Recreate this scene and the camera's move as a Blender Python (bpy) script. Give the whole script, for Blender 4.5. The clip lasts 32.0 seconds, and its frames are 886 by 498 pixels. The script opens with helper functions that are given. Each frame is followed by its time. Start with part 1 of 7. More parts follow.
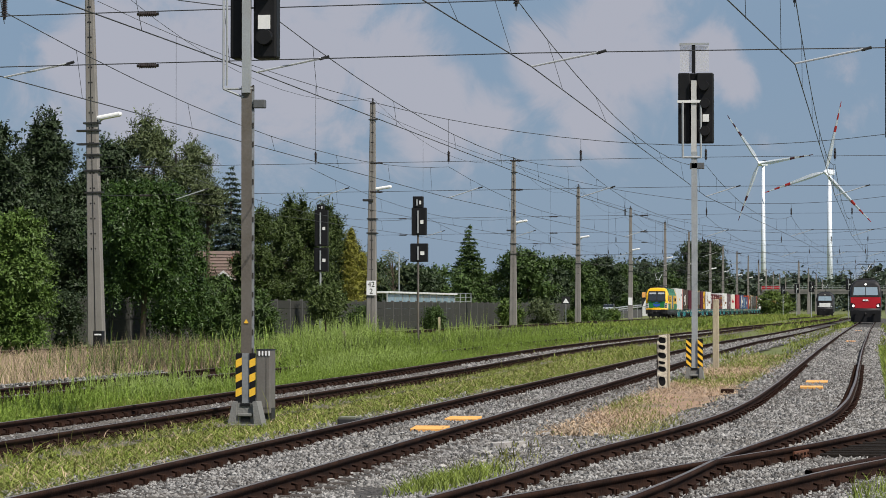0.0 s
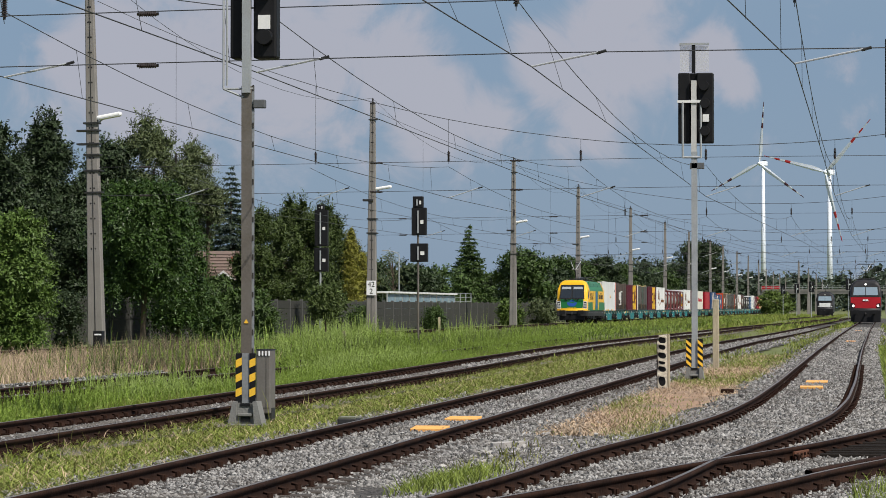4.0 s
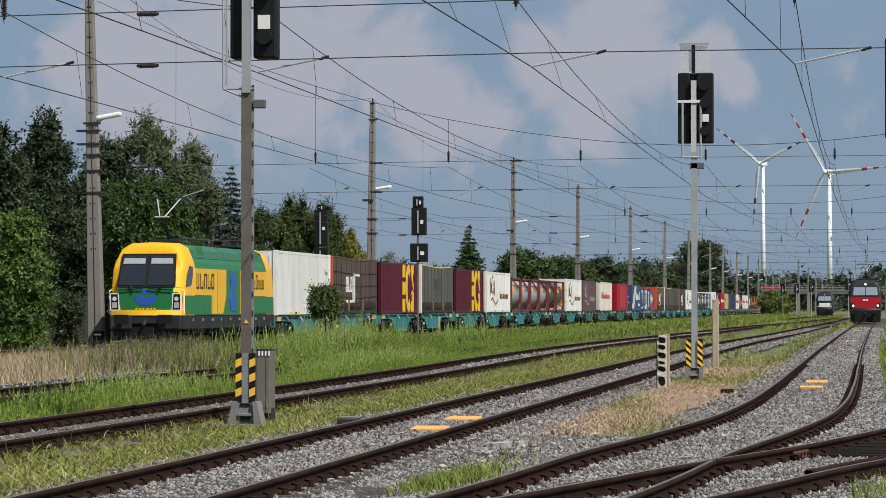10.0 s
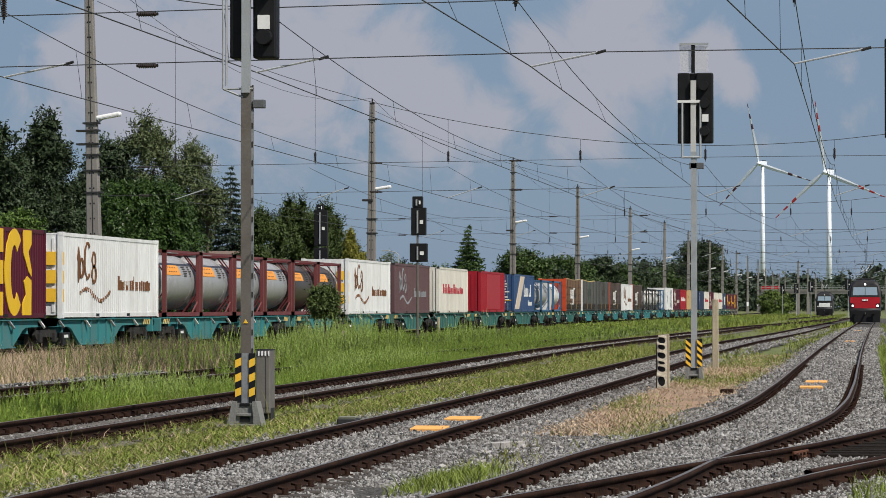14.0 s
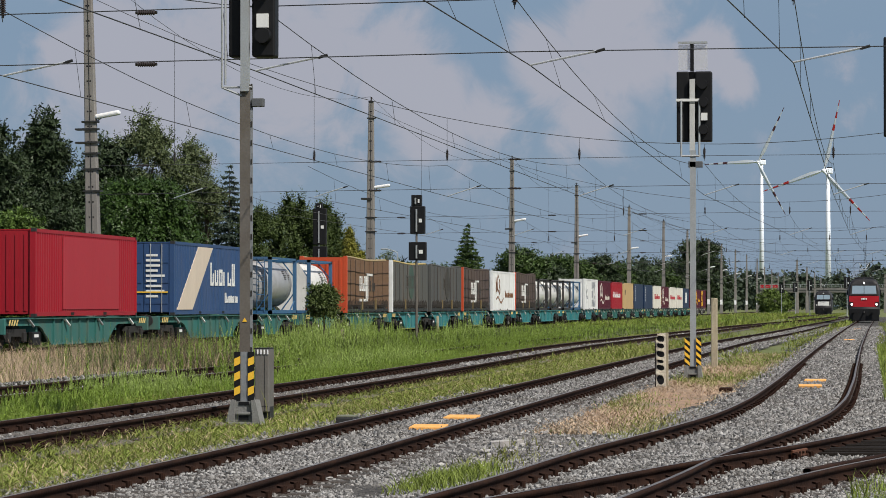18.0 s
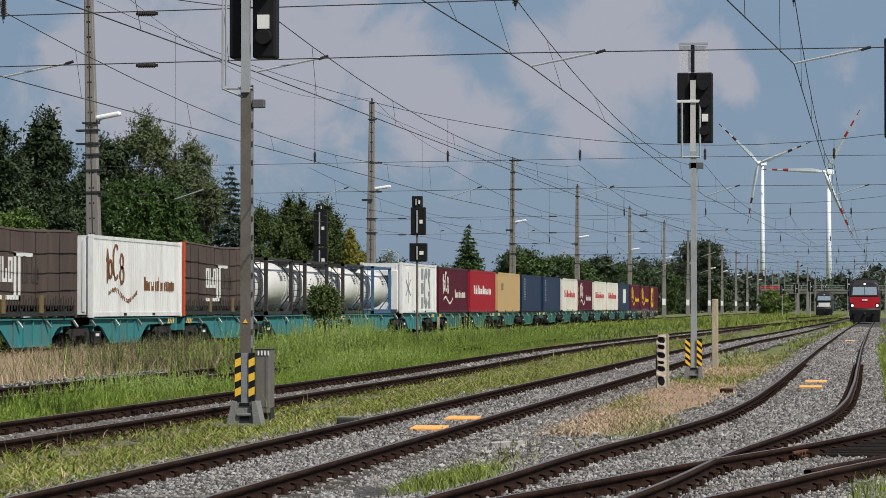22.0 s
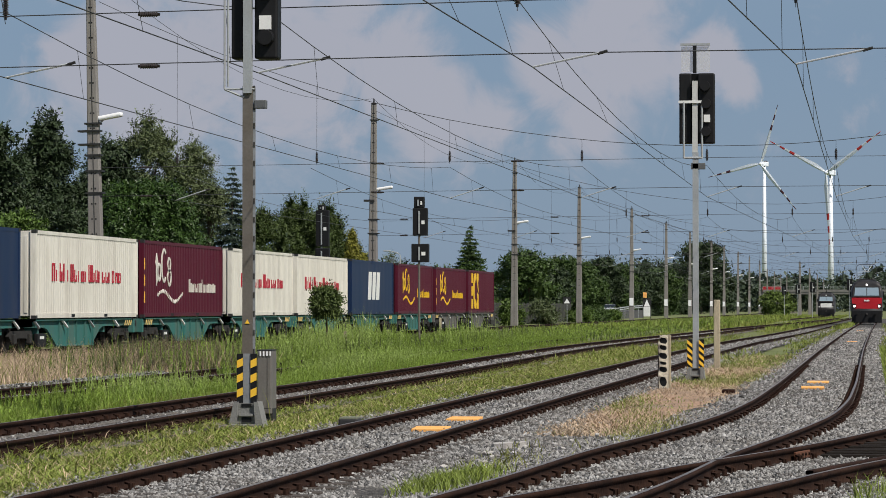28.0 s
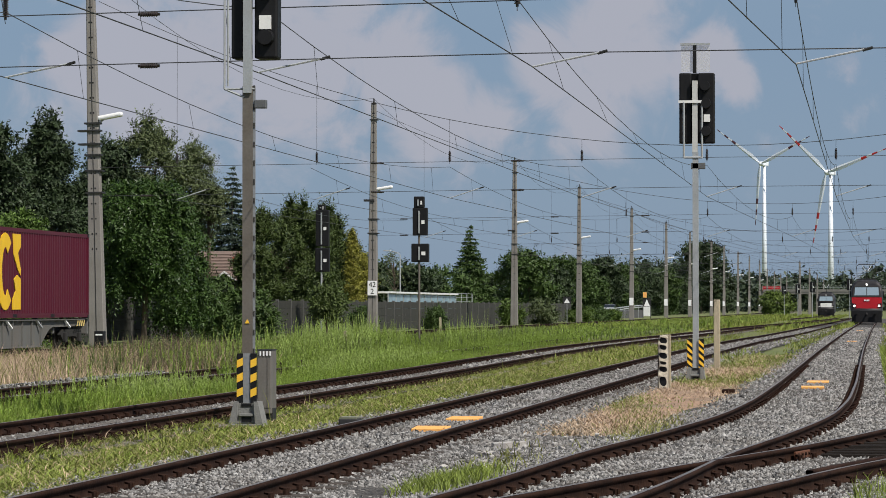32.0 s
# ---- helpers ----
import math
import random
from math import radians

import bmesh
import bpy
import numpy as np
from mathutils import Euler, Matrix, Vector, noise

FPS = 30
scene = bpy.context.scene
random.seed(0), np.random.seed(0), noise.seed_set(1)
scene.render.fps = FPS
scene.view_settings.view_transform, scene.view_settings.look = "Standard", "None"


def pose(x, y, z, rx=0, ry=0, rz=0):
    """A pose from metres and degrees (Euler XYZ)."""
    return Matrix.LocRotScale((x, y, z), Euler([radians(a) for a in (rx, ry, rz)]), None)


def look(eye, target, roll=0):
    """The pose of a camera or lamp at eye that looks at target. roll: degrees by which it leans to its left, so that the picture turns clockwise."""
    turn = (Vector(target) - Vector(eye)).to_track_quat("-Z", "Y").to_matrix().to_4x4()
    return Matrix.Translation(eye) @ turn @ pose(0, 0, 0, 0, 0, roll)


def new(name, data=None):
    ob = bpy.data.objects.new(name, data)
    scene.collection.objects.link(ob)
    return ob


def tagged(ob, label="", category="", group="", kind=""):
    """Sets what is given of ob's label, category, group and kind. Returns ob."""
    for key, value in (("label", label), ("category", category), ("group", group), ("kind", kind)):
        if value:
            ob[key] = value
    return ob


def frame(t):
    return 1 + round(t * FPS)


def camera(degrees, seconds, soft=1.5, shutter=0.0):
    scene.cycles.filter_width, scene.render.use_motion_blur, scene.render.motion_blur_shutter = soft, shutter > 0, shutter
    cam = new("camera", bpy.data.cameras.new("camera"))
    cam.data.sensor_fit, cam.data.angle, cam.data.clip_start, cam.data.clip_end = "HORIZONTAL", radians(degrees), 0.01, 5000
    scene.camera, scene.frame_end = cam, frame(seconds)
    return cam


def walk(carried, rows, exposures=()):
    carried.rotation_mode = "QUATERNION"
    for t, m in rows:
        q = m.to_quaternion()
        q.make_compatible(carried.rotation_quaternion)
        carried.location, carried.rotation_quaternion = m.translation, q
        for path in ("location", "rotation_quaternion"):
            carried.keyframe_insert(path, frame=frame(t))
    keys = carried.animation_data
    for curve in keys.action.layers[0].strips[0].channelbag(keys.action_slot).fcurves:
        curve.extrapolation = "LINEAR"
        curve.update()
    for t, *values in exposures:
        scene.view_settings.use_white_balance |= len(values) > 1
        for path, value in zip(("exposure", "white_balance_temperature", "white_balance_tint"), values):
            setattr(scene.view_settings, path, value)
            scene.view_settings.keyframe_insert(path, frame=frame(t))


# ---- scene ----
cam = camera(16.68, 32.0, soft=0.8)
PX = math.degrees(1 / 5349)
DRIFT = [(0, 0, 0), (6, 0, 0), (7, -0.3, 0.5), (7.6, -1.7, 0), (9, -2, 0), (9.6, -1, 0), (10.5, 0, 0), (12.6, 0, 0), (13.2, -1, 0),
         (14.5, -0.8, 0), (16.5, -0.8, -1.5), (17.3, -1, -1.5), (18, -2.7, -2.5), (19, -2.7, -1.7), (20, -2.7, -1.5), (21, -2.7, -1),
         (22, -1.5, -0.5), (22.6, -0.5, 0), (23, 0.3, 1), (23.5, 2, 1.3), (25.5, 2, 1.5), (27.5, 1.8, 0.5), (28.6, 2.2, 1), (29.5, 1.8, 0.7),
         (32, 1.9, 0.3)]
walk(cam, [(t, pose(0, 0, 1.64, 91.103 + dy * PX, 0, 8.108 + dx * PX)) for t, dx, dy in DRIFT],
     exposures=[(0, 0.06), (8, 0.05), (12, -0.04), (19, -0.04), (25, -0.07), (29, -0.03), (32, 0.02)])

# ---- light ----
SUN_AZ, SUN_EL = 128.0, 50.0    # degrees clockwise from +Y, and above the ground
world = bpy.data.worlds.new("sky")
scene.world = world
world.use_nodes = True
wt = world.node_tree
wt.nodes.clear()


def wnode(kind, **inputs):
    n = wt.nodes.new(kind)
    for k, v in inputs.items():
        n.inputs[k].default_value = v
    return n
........
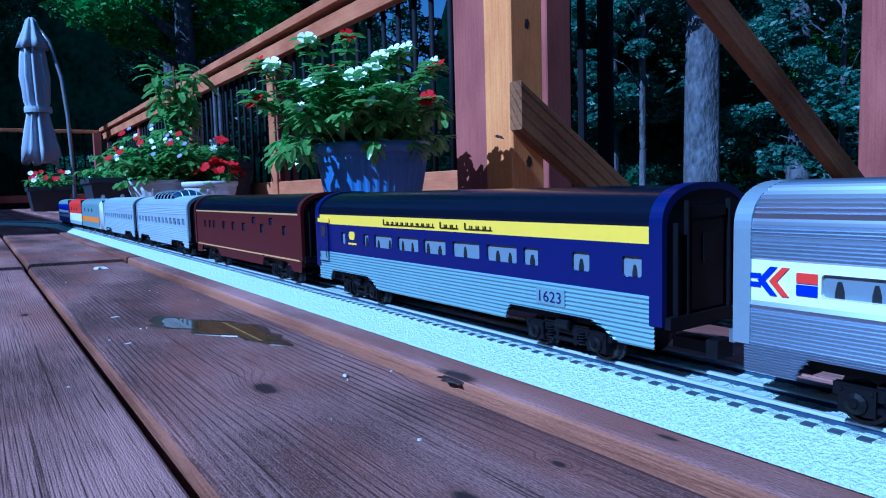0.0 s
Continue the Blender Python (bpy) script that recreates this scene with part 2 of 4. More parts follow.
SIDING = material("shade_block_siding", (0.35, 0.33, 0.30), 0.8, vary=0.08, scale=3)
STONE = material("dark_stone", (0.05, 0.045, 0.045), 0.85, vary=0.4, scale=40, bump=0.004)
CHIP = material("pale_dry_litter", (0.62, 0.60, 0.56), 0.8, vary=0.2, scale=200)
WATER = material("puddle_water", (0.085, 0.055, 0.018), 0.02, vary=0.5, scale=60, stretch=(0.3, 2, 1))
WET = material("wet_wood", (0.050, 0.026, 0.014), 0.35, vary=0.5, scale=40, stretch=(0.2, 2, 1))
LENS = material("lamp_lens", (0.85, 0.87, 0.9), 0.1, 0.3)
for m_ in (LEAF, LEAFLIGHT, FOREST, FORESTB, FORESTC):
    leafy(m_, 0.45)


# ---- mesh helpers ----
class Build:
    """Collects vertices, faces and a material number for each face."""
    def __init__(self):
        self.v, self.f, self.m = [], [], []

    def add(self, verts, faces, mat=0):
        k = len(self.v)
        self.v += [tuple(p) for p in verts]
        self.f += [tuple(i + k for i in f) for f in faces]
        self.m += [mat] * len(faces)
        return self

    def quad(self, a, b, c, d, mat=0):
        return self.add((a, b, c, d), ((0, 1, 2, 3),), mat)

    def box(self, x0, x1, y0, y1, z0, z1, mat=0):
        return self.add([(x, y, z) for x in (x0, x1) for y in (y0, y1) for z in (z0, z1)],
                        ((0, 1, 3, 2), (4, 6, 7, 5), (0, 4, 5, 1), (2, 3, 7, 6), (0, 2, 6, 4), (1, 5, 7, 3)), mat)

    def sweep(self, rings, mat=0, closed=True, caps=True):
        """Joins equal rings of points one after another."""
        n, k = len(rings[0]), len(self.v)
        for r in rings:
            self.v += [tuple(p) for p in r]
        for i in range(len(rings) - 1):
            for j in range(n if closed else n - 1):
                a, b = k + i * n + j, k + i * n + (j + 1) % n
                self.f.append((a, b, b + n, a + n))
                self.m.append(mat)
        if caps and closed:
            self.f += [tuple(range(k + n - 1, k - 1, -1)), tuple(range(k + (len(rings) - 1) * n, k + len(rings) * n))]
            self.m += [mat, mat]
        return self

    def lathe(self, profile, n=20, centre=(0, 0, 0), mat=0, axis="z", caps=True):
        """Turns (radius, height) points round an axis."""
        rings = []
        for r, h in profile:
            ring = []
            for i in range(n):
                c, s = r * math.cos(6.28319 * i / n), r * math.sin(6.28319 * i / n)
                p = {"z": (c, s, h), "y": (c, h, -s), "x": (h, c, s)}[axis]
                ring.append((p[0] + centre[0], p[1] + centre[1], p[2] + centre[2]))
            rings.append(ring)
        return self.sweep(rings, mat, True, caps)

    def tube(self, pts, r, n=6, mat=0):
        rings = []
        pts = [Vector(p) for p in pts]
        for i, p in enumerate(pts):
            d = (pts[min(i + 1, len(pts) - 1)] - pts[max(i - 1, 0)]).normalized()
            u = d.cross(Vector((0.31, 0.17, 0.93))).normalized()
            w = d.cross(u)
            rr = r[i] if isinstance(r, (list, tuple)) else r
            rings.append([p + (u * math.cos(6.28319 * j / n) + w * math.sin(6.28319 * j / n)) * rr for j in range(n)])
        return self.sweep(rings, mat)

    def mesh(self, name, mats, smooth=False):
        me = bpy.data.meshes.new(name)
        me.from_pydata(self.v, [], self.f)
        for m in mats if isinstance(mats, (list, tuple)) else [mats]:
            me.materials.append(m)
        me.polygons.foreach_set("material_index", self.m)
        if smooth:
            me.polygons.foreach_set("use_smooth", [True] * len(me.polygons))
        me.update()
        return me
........
### To do
Begin with the line that contains "Recreate this scene", end with the line that contains "import numpy as np", and set down every line in that range exactly as it stands, minus the pictures.

### Exercise response
Recreate this scene and the camera's move as a Blender Python (bpy) script. Give the whole script, for Blender 4.5. The clip lasts 32.0 seconds, and its frames are 886 by 498 pixels. The script opens with helper functions that are given. Each frame is followed by its time. Start with part 1 of 7. More parts follow.
0.0 s
4.0 s
10.0 s
14.0 s
18.0 s
22.0 s
28.0 s
32.0 s
# ---- helpers ----
import math
import random
from math import radians

import bmesh
import bpy
import numpy as np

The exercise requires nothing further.